Simple. What's so hard about that?

Well, first of all, the 15th this month happened on a Sunday. Never been a problem before - we work on Sundays, harder than any other day. We've been paid on a Sunday before. They knew well in advance that pay day was going to fall on a Sunday.

We turned up on Sunday for our pay, and were told "Yok", meaning 'there isn't any', and that we could not be paid until Monday. We graciously left (with a bit of a sigh...). Remarkably they managed to rustle up Stephanie's money, so she got paid before her early Monday morning flight. However Stephanie had no time to go to the bank - it's ok, we could bank hers at the same time as Charlotte's on Monday.
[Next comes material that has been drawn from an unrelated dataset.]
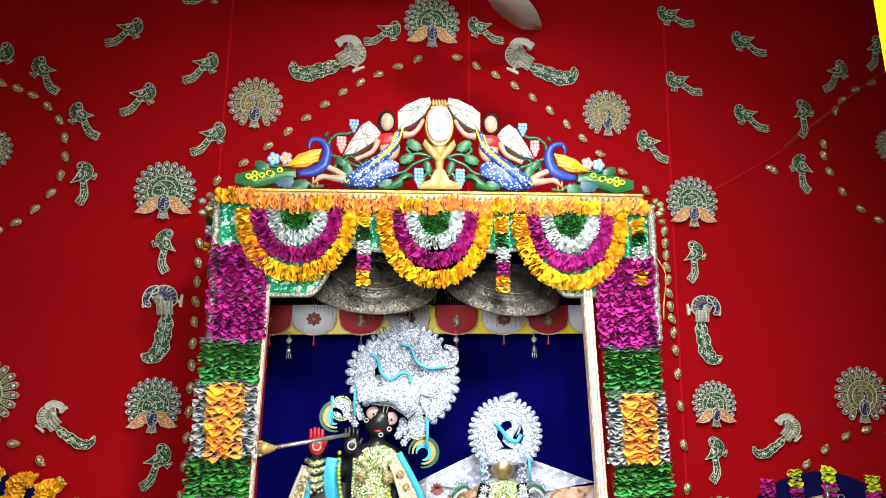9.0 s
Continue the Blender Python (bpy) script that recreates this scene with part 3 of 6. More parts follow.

On Monday we turned up, smiling brightly, and accepted our pay for the work we had done in June ... however they told us that they couldn't pay us Charlotte's money because she had asked to have it paid to Stephanie (who was now on her way to the US and of course they had been unable to pay Charlotte's money to Stephanie before Stephanie left because it was Sunday ...)

Emails zoomed across the 'net as Charlotte sent new instructions, and we turned up again Tuesday morning, ready to get our hands on Charlotte's money. Oh, sorry! The lady who gives out the pay is not here, come back at 2pm.

Returning at 2pm. Oh, sorry! She is still at lunch. Come back later.

Returning at 3.40pm. Oh sorry! There is no money today. The owner of Dilko hasn't been to the bank yet. Try again tomorrow.

Somehow we thought that as we are now in Europe and no longer in China, we wouldn't have these problems. The second biggest language company in Istanbul with branches all over the city should be able to come up with teachers' wages on the promised date and not need to make up stupid stories. I would have thought.

Remember the Gold Rule? (The one in The Wizard of Id of course.)